--- Stated problem ---
Make an exact copy of the lines, leaving the pictures out.
——————————
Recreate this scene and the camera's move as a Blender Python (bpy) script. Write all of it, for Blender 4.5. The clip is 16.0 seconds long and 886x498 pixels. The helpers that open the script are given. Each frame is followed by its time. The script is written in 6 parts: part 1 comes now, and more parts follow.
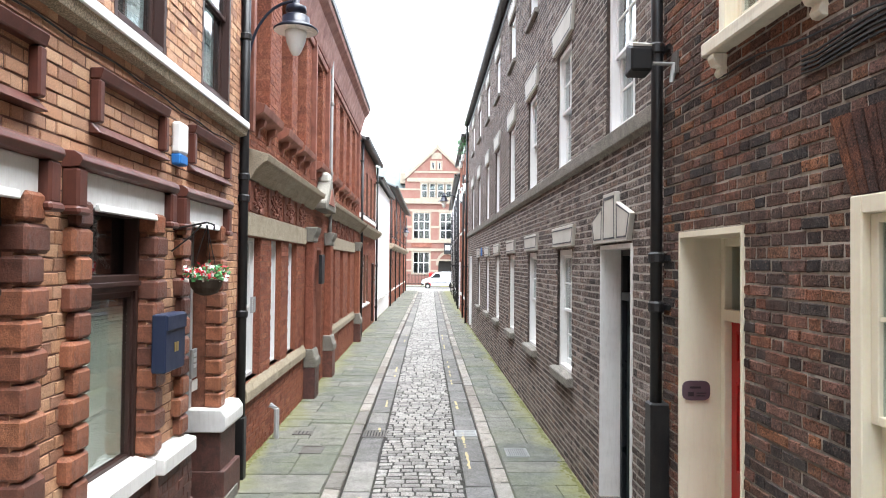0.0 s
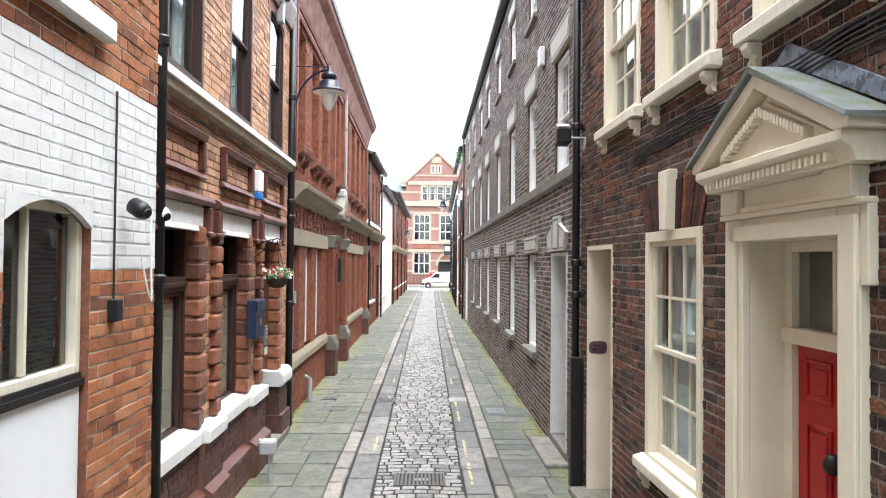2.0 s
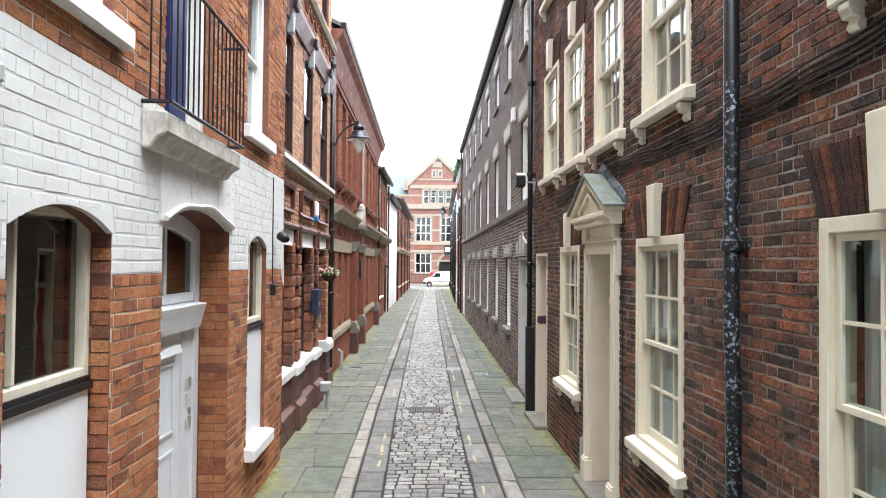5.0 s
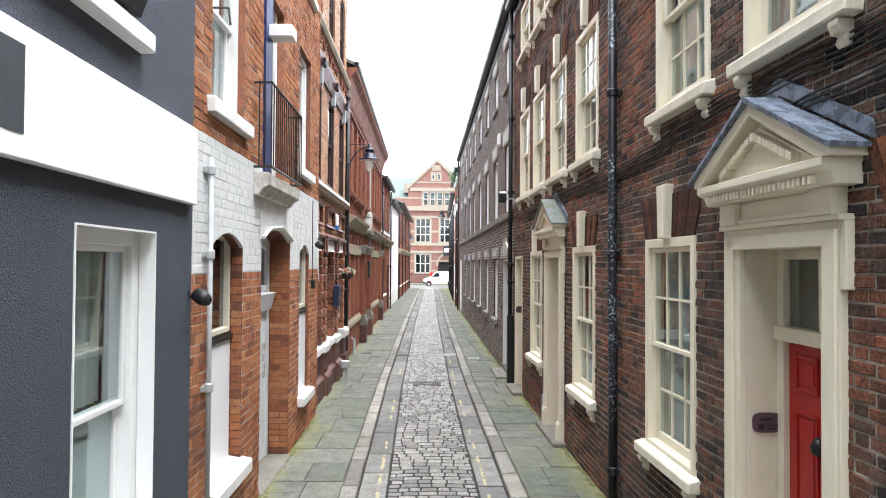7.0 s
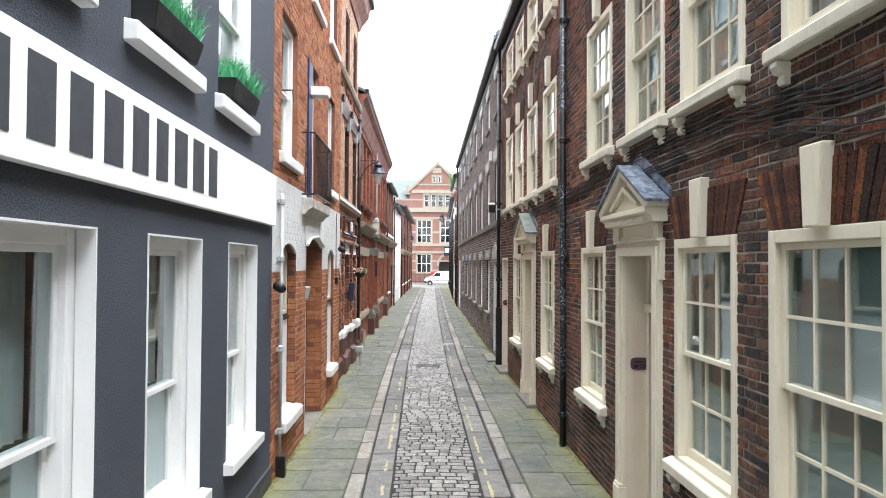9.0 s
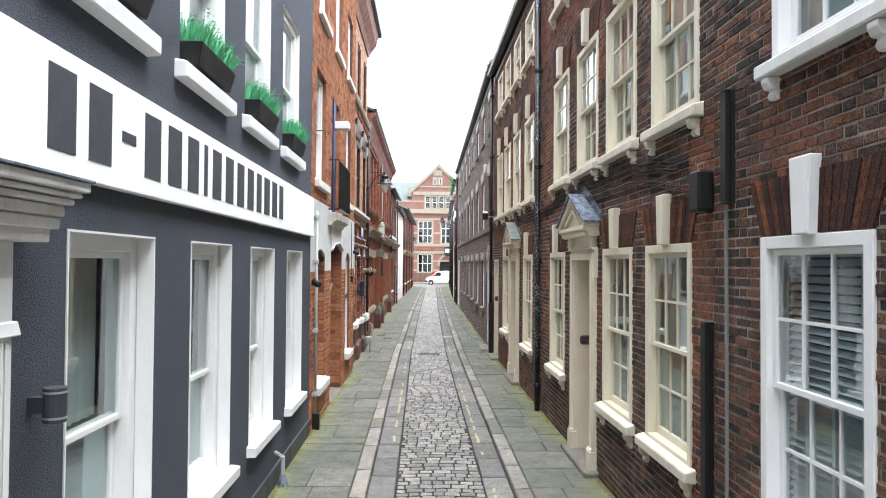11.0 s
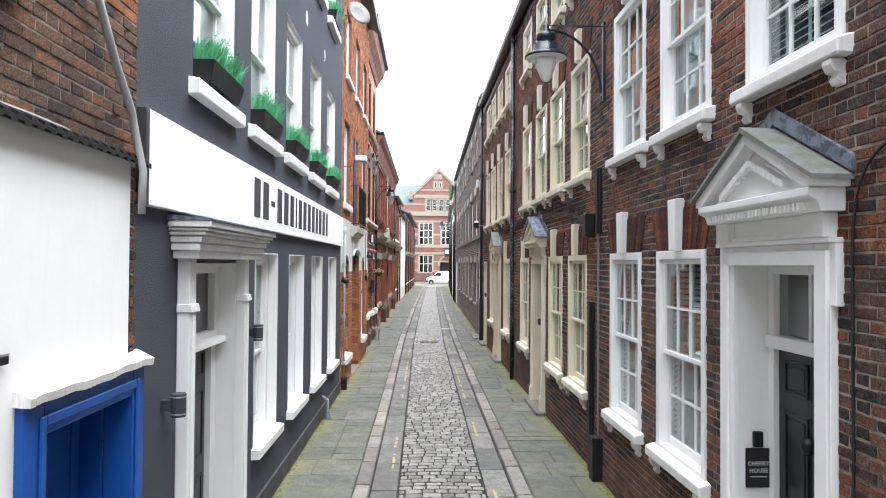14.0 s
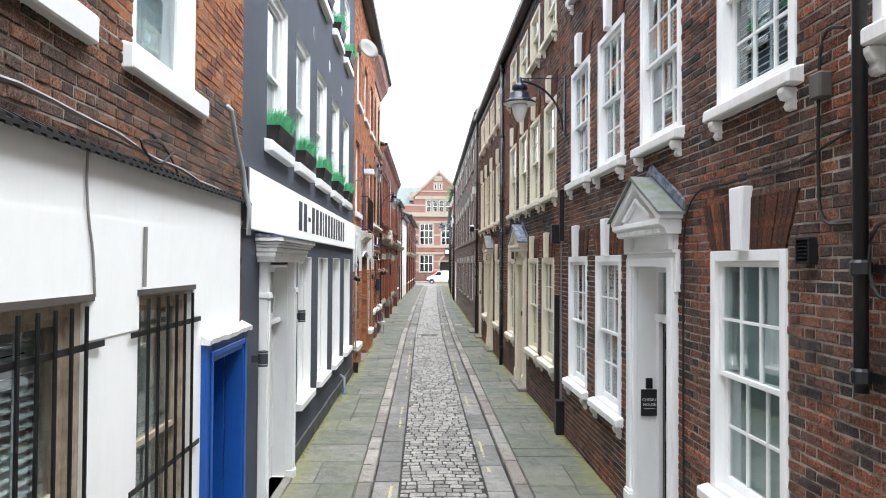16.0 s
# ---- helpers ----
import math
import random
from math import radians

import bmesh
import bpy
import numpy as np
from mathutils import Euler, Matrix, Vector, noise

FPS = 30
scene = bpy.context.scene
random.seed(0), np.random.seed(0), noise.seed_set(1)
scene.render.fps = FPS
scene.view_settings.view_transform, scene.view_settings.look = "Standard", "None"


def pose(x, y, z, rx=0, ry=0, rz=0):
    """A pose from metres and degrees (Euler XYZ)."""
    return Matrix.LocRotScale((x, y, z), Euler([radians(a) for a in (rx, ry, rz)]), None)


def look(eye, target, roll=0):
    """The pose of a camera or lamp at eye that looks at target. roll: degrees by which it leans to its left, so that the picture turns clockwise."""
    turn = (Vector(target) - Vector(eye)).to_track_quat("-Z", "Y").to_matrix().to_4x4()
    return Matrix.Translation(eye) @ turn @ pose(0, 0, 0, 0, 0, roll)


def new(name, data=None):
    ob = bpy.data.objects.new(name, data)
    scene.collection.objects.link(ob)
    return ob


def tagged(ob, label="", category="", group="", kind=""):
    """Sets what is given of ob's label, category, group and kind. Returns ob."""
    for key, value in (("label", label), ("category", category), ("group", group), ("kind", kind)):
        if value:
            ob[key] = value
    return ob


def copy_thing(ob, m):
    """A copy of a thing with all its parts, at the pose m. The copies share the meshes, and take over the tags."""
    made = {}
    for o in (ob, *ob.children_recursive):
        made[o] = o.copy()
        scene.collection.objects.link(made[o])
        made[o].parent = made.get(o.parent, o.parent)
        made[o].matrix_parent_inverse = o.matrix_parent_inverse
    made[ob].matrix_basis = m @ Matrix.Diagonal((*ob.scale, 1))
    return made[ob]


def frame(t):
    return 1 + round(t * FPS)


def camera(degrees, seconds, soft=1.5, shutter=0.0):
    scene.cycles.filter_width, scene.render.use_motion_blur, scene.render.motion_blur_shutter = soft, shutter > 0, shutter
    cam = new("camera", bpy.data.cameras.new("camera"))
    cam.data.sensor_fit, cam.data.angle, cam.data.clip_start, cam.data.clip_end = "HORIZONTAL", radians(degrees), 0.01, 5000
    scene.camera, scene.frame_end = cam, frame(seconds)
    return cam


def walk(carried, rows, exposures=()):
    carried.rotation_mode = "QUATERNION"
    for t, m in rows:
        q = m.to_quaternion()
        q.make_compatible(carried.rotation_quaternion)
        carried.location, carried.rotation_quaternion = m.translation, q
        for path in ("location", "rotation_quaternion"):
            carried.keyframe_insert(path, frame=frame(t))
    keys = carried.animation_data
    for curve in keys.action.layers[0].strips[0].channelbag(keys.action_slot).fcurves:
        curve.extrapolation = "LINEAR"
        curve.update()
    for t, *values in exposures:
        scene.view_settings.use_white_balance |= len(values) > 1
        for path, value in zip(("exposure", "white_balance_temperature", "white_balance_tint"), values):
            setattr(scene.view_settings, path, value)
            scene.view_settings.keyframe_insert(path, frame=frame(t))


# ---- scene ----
——————————
--- Complete answer ---
Recreate this scene and the camera's move as a Blender Python (bpy) script. Write all of it, for Blender 4.5. The clip is 16.0 seconds long and 886x498 pixels. The helpers that open the script are given. Each frame is followed by its time. The script is written in 6 parts: part 1 comes now, and more parts follow.
0.0 s
2.0 s
5.0 s
7.0 s
9.0 s
11.0 s
14.0 s
16.0 s
# ---- helpers ----
import math
import random
from math import radians

import bmesh
import bpy
import numpy as np
from mathutils import Euler, Matrix, Vector, noise

FPS = 30
scene = bpy.context.scene
random.seed(0), np.random.seed(0), noise.seed_set(1)
scene.render.fps = FPS
scene.view_settings.view_transform, scene.view_settings.look = "Standard", "None"


def pose(x, y, z, rx=0, ry=0, rz=0):
    """A pose from metres and degrees (Euler XYZ)."""
    return Matrix.LocRotScale((x, y, z), Euler([radians(a) for a in (rx, ry, rz)]), None)


def look(eye, target, roll=0):
    """The pose of a camera or lamp at eye that looks at target. roll: degrees by which it leans to its left, so that the picture turns clockwise."""
    turn = (Vector(target) - Vector(eye)).to_track_quat("-Z", "Y").to_matrix().to_4x4()
    return Matrix.Translation(eye) @ turn @ pose(0, 0, 0, 0, 0, roll)


def new(name, data=None):
    ob = bpy.data.objects.new(name, data)
    scene.collection.objects.link(ob)
    return ob


def tagged(ob, label="", category="", group="", kind=""):
    """Sets what is given of ob's label, category, group and kind. Returns ob."""
    for key, value in (("label", label), ("category", category), ("group", group), ("kind", kind)):
        if value:
            ob[key] = value
    return ob


def copy_thing(ob, m):
    """A copy of a thing with all its parts, at the pose m. The copies share the meshes, and take over the tags."""
    made = {}
    for o in (ob, *ob.children_recursive):
        made[o] = o.copy()
        scene.collection.objects.link(made[o])
        made[o].parent = made.get(o.parent, o.parent)
        made[o].matrix_parent_inverse = o.matrix_parent_inverse
    made[ob].matrix_basis = m @ Matrix.Diagonal((*ob.scale, 1))
    return made[ob]


def frame(t):
    return 1 + round(t * FPS)


def camera(degrees, seconds, soft=1.5, shutter=0.0):
    scene.cycles.filter_width, scene.render.use_motion_blur, scene.render.motion_blur_shutter = soft, shutter > 0, shutter
    cam = new("camera", bpy.data.cameras.new("camera"))
    cam.data.sensor_fit, cam.data.angle, cam.data.clip_start, cam.data.clip_end = "HORIZONTAL", radians(degrees), 0.01, 5000
    scene.camera, scene.frame_end = cam, frame(seconds)
    return cam


def walk(carried, rows, exposures=()):
    carried.rotation_mode = "QUATERNION"
    for t, m in rows:
        q = m.to_quaternion()
        q.make_compatible(carried.rotation_quaternion)
        carried.location, carried.rotation_quaternion = m.translation, q
        for path in ("location", "rotation_quaternion"):
            carried.keyframe_insert(path, frame=frame(t))
    keys = carried.animation_data
    for curve in keys.action.layers[0].strips[0].channelbag(keys.action_slot).fcurves:
        curve.extrapolation = "LINEAR"
        curve.update()
    for t, *values in exposures:
        scene.view_settings.use_white_balance |= len(values) > 1
        for path, value in zip(("exposure", "white_balance_temperature", "white_balance_tint"), values):
            setattr(scene.view_settings, path, value)
            scene.view_settings.keyframe_insert(path, frame=frame(t))


# ---- scene ----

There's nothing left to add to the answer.